## start Dataset section

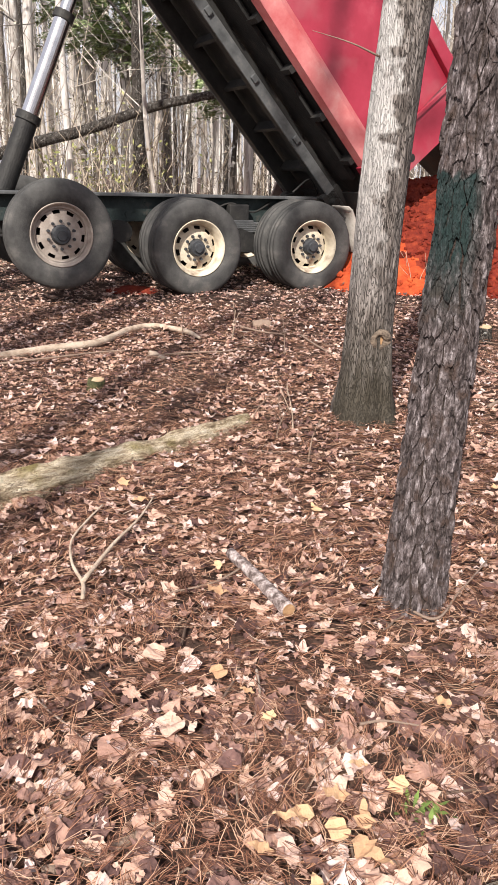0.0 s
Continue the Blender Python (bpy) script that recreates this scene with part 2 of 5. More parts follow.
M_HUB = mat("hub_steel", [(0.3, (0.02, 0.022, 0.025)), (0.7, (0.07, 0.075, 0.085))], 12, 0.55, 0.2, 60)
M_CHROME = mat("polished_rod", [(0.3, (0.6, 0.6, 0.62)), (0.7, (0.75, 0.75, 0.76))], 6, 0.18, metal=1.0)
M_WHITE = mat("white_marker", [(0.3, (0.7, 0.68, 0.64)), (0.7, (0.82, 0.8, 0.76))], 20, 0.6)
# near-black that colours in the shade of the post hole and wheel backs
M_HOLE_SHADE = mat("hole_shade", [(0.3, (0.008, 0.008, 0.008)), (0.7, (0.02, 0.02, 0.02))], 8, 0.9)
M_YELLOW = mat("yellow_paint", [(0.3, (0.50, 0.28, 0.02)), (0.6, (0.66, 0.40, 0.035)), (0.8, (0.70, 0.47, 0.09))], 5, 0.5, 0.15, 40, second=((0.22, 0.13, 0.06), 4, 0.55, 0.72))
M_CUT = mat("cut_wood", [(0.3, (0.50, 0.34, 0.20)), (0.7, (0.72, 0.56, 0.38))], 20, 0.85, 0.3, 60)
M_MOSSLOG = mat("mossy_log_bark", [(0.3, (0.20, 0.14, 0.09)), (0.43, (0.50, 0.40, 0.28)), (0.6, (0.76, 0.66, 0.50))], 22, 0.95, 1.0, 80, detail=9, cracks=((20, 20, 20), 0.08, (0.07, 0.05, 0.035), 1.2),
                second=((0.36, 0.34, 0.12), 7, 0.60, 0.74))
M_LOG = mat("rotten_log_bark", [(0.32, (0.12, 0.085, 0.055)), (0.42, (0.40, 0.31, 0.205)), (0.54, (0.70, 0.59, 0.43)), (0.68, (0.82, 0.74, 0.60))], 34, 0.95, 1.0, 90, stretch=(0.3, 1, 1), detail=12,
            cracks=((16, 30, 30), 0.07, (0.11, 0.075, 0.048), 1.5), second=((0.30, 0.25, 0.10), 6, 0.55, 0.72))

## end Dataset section

Your copy of the data should match it exactly, except that pictures are left out.

• **Answer to the problem**:
0.0 s
Continue the Blender Python (bpy) script that recreates this scene with part 2 of 5. More parts follow.
M_HUB = mat("hub_steel", [(0.3, (0.02, 0.022, 0.025)), (0.7, (0.07, 0.075, 0.085))], 12, 0.55, 0.2, 60)
M_CHROME = mat("polished_rod", [(0.3, (0.6, 0.6, 0.62)), (0.7, (0.75, 0.75, 0.76))], 6, 0.18, metal=1.0)
M_WHITE = mat("white_marker", [(0.3, (0.7, 0.68, 0.64)), (0.7, (0.82, 0.8, 0.76))], 20, 0.6)
# near-black that colours in the shade of the post hole and wheel backs
M_HOLE_SHADE = mat("hole_shade", [(0.3, (0.008, 0.008, 0.008)), (0.7, (0.02, 0.02, 0.02))], 8, 0.9)
M_YELLOW = mat("yellow_paint", [(0.3, (0.50, 0.28, 0.02)), (0.6, (0.66, 0.40, 0.035)), (0.8, (0.70, 0.47, 0.09))], 5, 0.5, 0.15, 40, second=((0.22, 0.13, 0.06), 4, 0.55, 0.72))
M_CUT = mat("cut_wood", [(0.3, (0.50, 0.34, 0.20)), (0.7, (0.72, 0.56, 0.38))], 20, 0.85, 0.3, 60)
M_MOSSLOG = mat("mossy_log_bark", [(0.3, (0.20, 0.14, 0.09)), (0.43, (0.50, 0.40, 0.28)), (0.6, (0.76, 0.66, 0.50))], 22, 0.95, 1.0, 80, detail=9, cracks=((20, 20, 20), 0.08, (0.07, 0.05, 0.035), 1.2),
                second=((0.36, 0.34, 0.12), 7, 0.60, 0.74))
M_LOG = mat("rotten_log_bark", [(0.32, (0.12, 0.085, 0.055)), (0.42, (0.40, 0.31, 0.205)), (0.54, (0.70, 0.59, 0.43)), (0.68, (0.82, 0.74, 0.60))], 34, 0.95, 1.0, 90, stretch=(0.3, 1, 1), detail=12,
            cracks=((16, 30, 30), 0.07, (0.11, 0.075, 0.048), 1.5), second=((0.30, 0.25, 0.10), 6, 0.55, 0.72))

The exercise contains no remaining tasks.